MARINE CORPS BASE CAMP LEJEUNE, N.C. --
It all happened so fast. As the point man rounded the corner, an improvised explosive device detonated right in front of him. Within seconds, he was hit in the thigh from enemy fire coming from a building nearby, and a villager close by had both his legs blown off. Now came the moment of truth. The squad leader from 1st Battalion, 8th Marine Regiment, 2nd Marine Division, had to make a decision – and fast. Would he go in and rescue the wounded civilian, return fire, assault the building or retreat to a safer location?
Such was the scenario a squad of Marines from 3rd Bn., 8th Marines encountered when they went through the new Infantry Immersion Trainer, aboard Marine Corps Base Camp Lejeune, today.
The personnel in charge of the Infantry Immersion Trainer wanted to show commanders, many of who were in charge of infantry units, what the ITT was capable of and the benefits it had for squad leaders.
“Company commanders go through a lot of training and instruction prior to being in charge of a company,” said Vince Soto, site lead of IIT. “Now fast-forward to (Operation Enduring Freedom) and what we have is a squad leader doing the same functions that that company commander did with a fraction of the training. Now you have a squad leader out there making decisions at a tactical level that could have implications on a strategic and operational level, without the education and training that we’ve provided for our captains.
What the IIT is designed to do is allow that squad leader to take everything he has at his disposal, put it into training and conduct offensive and defensive operations in a counter insurgency environment before he goes to Mojave Viper at Marine Corps Air Ground Combat Center Twentynine Palms, Calif., and then into a deployed environment.
“The focus of Mojave Viper training is at the battalion and regimental level,” said Soto. “So the focus of the squad leader is kind of (missing). This is the last place he will get to solely focus on the squad leader to do his job with all his enablers and it will be part of their pre-deployment training in the late Block Two early Block Three area.”
The ITT contains both simulators and live Afghan role-players, who are brought in from California to act out villager and insurgent roles. It is an active village, complete with smells of spices, meat and dust.
While the ITT is new to MCB Camp Lejeune, it is not new to the Marine Corps. Marine Corps Base Camp Pendleton was the first base to have an IIT where squad leaders could hone their skills. Marine Corps Base Camp Lejeune took the best of Camp Pendleton’s indoor and outdoor trainers and combined it into one state-of-the-art facility.
“This training is vital to the tactical success of a squad in combat whether they’re in a conventional or counter insurgency environment,” said Soto. “These Marines can and do have an influence and their decisions that can impact war.”
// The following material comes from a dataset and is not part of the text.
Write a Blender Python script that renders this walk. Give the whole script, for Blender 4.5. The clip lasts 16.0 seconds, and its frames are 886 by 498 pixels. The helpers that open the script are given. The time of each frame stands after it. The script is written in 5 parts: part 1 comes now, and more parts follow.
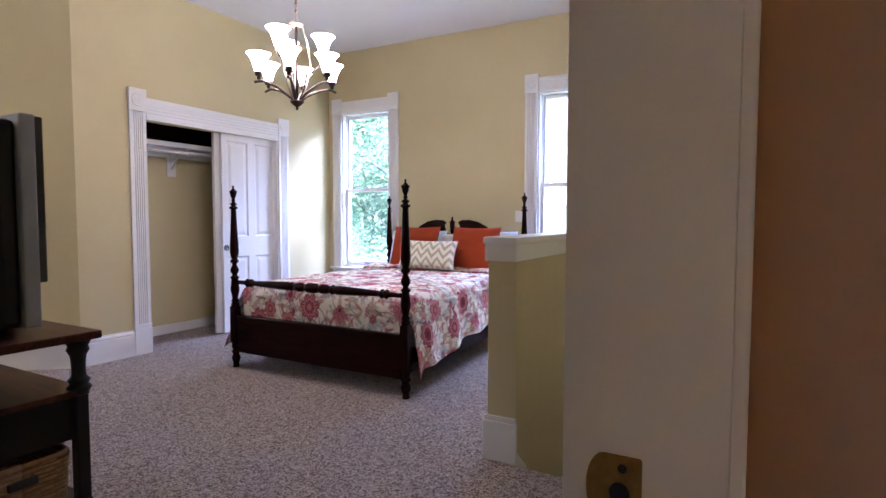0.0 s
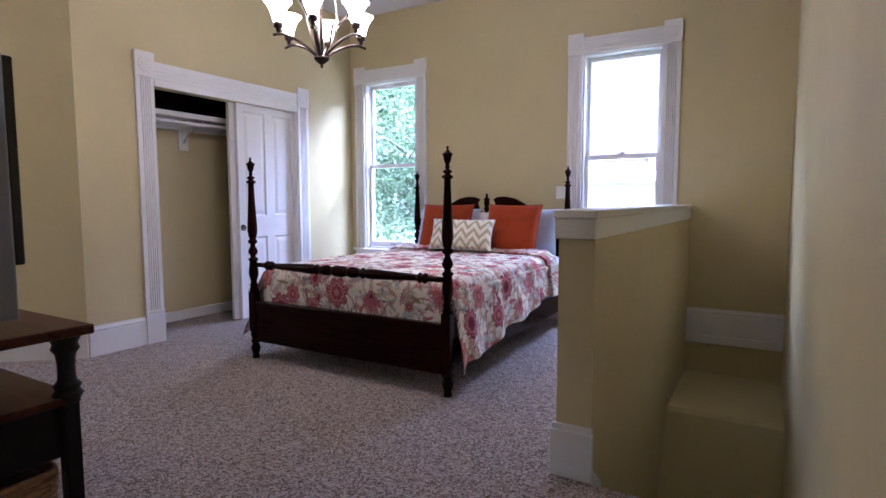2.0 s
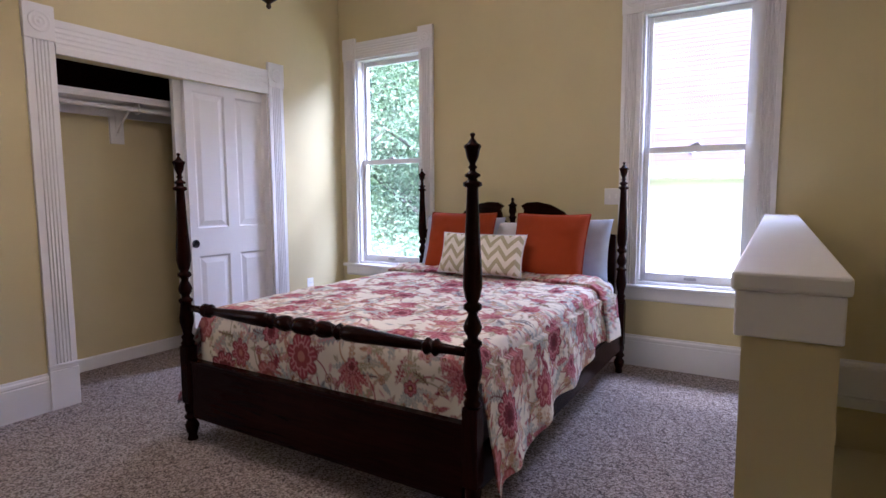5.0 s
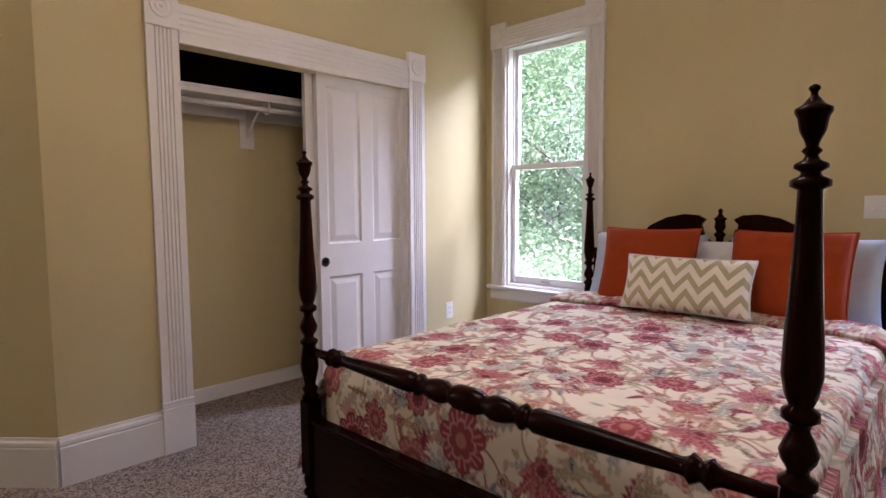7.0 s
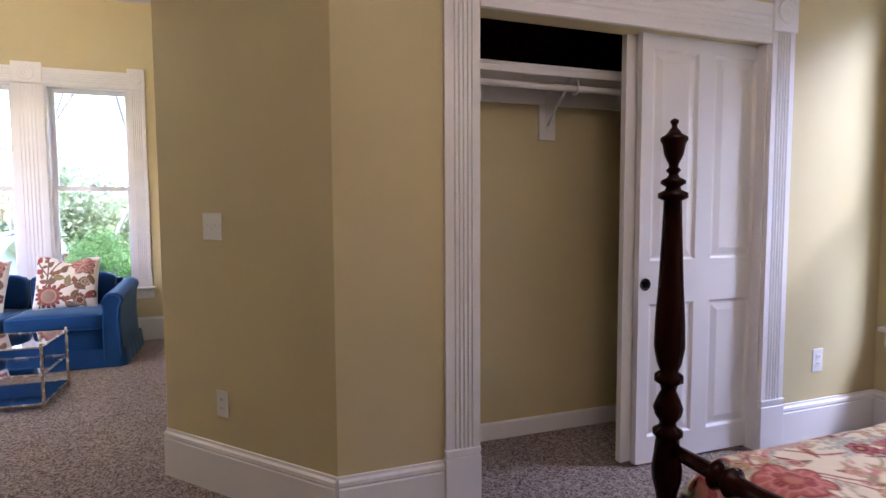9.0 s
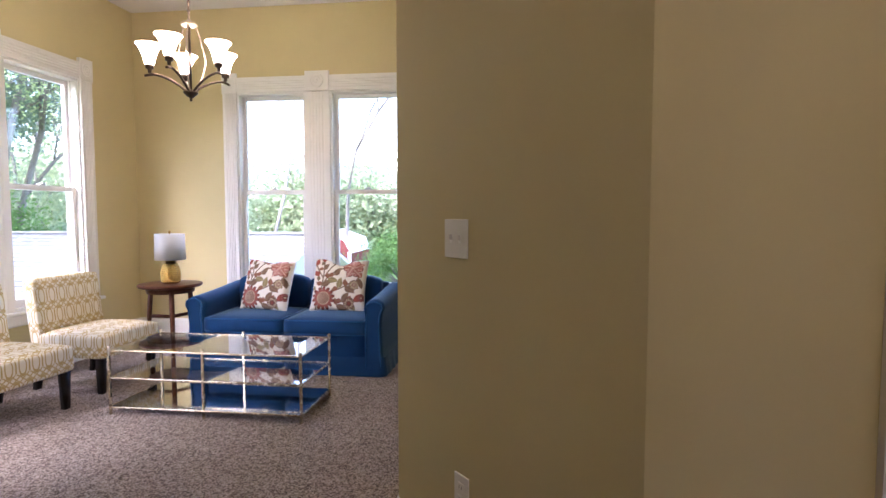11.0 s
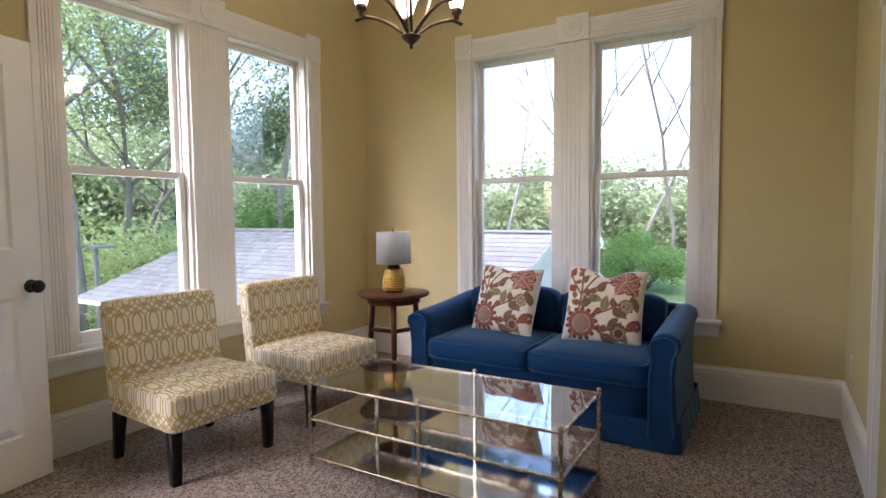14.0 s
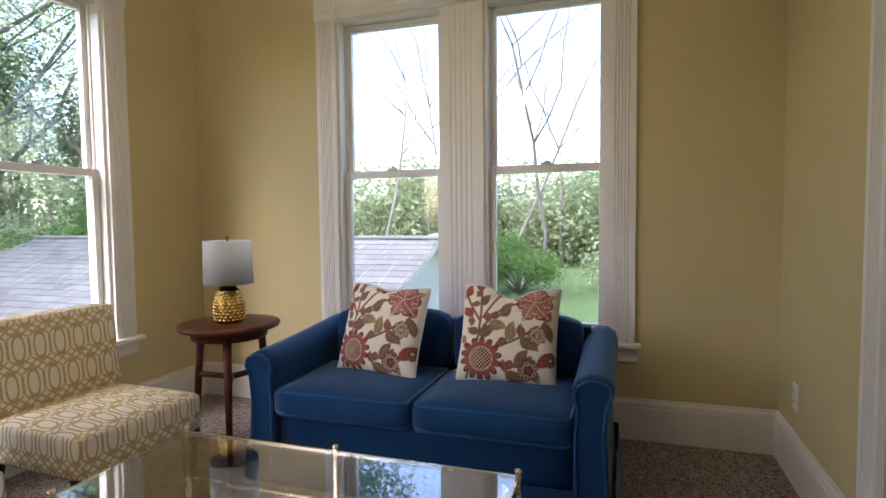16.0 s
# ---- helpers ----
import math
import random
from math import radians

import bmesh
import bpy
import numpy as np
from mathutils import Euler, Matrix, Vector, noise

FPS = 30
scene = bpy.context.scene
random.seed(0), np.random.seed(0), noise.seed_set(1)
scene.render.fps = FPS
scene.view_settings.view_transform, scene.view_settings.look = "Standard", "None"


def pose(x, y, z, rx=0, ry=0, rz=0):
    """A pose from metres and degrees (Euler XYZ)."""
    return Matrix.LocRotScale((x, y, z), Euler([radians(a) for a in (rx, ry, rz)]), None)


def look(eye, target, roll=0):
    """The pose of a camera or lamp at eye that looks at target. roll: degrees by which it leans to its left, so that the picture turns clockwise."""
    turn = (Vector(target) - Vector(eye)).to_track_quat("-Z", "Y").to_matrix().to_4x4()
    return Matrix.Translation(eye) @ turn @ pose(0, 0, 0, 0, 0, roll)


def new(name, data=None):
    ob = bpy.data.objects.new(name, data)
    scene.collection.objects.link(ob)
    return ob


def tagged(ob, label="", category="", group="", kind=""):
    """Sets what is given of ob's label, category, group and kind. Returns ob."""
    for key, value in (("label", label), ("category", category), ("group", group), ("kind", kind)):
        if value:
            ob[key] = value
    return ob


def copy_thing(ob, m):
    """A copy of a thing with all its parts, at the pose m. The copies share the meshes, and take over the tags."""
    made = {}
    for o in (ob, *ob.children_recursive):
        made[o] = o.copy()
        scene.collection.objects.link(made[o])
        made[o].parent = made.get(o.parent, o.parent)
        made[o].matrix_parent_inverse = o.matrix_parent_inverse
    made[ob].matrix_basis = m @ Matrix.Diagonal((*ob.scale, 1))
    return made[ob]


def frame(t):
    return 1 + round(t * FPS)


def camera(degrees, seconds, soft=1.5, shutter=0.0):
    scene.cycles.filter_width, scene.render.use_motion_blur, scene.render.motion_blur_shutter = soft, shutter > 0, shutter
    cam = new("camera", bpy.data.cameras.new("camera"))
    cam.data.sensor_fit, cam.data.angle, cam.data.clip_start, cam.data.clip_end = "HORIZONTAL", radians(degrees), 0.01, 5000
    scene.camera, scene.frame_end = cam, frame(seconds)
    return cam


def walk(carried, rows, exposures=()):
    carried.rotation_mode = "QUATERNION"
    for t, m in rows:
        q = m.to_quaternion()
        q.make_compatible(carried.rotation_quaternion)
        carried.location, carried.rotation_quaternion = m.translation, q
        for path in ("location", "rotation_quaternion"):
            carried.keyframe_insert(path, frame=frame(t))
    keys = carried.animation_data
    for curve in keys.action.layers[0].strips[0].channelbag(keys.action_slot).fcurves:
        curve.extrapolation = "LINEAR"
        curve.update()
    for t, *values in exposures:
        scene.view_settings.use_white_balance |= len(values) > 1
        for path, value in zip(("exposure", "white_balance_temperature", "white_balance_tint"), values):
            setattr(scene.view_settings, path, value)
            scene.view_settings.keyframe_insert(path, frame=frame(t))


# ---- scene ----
cam = camera(77.1, 16.0)
PATH = [
    (0, (0.262, 0.805, 1.209), (-0.706, 2.552, 1.099), 0.1),
    (0.5, (0.16, 0.82, 1.194), (-0.833, 2.552, 1.078), 0.2),
    (1, (0.065, 0.895, 1.178), (-0.938, 2.621, 1.042), 0.2),
    (1.5, (-0.023, 1.016, 1.166), (-1.03, 2.737, 1.007), -0.0),
    (2, (-0.131, 1.12, 1.155), (-1.141, 2.837, 0.982), -0.1),
    (2.5, (-0.319, 1.256, 1.175), (-1.328, 2.971, 0.979), 0.0),
    (3, (-0.432, 1.398, 1.194), (-1.442, 3.113, 0.999), -0.0),
    (3.5, (-0.538, 1.609, 1.212), (-1.548, 3.323, 1.012), -0.3),
    (3.7, (-0.584, 1.692, 1.218), (-1.592, 3.407, 1.018), -0.3),
    (5.8, (-1.037, 2.435, 1.27), (-2.111, 4.112, 1.079), -0.4),
    (6, (-1.108, 2.486, 1.265), (-2.219, 4.139, 1.077), -0.4),
    (6.5, (-1.31, 2.6, 1.289), (-2.546, 4.161, 1.106), -0.3),
    (7, (-1.521, 2.706, 1.255), (-2.892, 4.154, 1.099), -0.4),
    (7.5, (-1.714, 2.837, 1.259), (-3.239, 4.123, 1.109), -0.4),
    (8, (-1.87, 2.935, 1.241), (-3.573, 3.975, 1.105), -0.7),
    (8.5, (-2.117, 2.943, 1.265), (-3.921, 3.794, 1.125), -0.4),
    (9, (-2.332, 2.961, 1.258), (-4.212, 3.63, 1.121), -0.3),
    (9.5, (-2.59, 3.009, 1.273), (-4.531, 3.471, 1.135), -0.3),
    (11.8, (-3.573, 2.985, 1.256), (-5.463, 2.342, 1.126), -0.4),
    (12, (-3.644, 2.959, 1.244), (-5.5, 2.226, 1.11), -0.6),
    (12.5, (-3.839, 2.849, 1.252), (-5.621, 1.949, 1.116), -0.6),
    (13, (-4.048, 2.729, 1.233), (-5.784, 1.747, 1.093), -0.6),
    (13.5, (-4.299, 2.564, 1.252), (-6.019, 1.554, 1.115), -0.6),
    (14, (-4.492, 2.387, 1.229), (-6.208, 1.367, 1.103), -0.6),
    (14.5, (-4.655, 2.237, 1.215), (-6.376, 1.225, 1.097), -0.5),
    (15, (-4.877, 2.15, 1.202), (-6.642, 1.218, 1.086), -0.6),
    (15.5, (-5.106, 2.109, 1.213), (-6.924, 1.282, 1.101), -0.7),
    (16, (-5.313, 2.037, 1.213), (-7.209, 1.411, 1.1), -0.6),
]
LIGHT = [(0.0, 4.65, 4950, 31), (0.7, 4.5, 4900, 31), (1.5, 4.35, 4900, 31), (3.0, 4.22, 5100, 32), (4.0, 4.2, 5250, 32), (6.0, 3.9, 5600, 33), (7.0, 3.9, 6050, 33), (8.0, 3.85, 5600, 33), (9.0, 3.9, 5650, 33), (9.5, 3.95, 5750, 33), (12.0, 3.25, 5850, 26), (14.0, 2.85, 6200, 24), (16.0, 2.65, 6350, 22)]
walk(cam, [(t, look(eye, target, roll)) for t, eye, target, roll in PATH], LIGHT)
SKY, SUN, LAMP, NORTH_FILL = 0.15, 1.1, 1.55, 22.0

# ---- world, sun and exposure ----
world = bpy.data.worlds.new("world")
scene.world = world
world.use_nodes = True
sky = world.node_tree.nodes.new("ShaderNodeTexSky")
sky.sky_type, sky.sun_disc = "NISHITA", False
sky.sun_elevation, sky.sun_rotation = radians(46), radians(110)
sky.air_density, sky.dust_density, sky.ozone_density = 1.1, 2.0, 2.0
world.node_tree.links.new(sky.outputs[0], world.node_tree.nodes["Background"].inputs[0])
world.node_tree.nodes["Background"].inputs[1].default_value = SKY
sun = new("sun", bpy.data.lights.new("sun", "SUN"))
sun.data.energy, sun.data.angle, sun.data.color = SUN, radians(40), (1.0, 0.96, 0.9)
sun.matrix_world = look((0.65 * 30, -0.24 * 30, 0.72 * 30), (0, 0, 0))
for x in (-3.888, -1.328):              # area lamps added outside, above the view, to boost the north skylight
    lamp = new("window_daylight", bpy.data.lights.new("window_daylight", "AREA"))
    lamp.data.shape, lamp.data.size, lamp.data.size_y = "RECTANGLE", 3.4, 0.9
    lamp.data.energy, lamp.data.color = NORTH_FILL, (0.84, 0.92, 1.0)
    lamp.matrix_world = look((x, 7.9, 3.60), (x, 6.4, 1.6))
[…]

Scenarios for the ITT are limitless. Although some scenarios can be similar, it is the decisions that the squad leaders make that turn each training event into its own unique scenario. After a run-through, the Marines can get instantaneous feedback from the enemy and friendly perspective, as well as anything Soto’s men see the Marines can improve on.
“This is very, very close to a deployed environment minus the actual rounds flying,” said Soto. “Here, we can replicate sounds, smell, sight and culture. If I want, I can make an (improvised explosive device) area smell like freshly turned dirt. It’s the best training available for any squad leader.”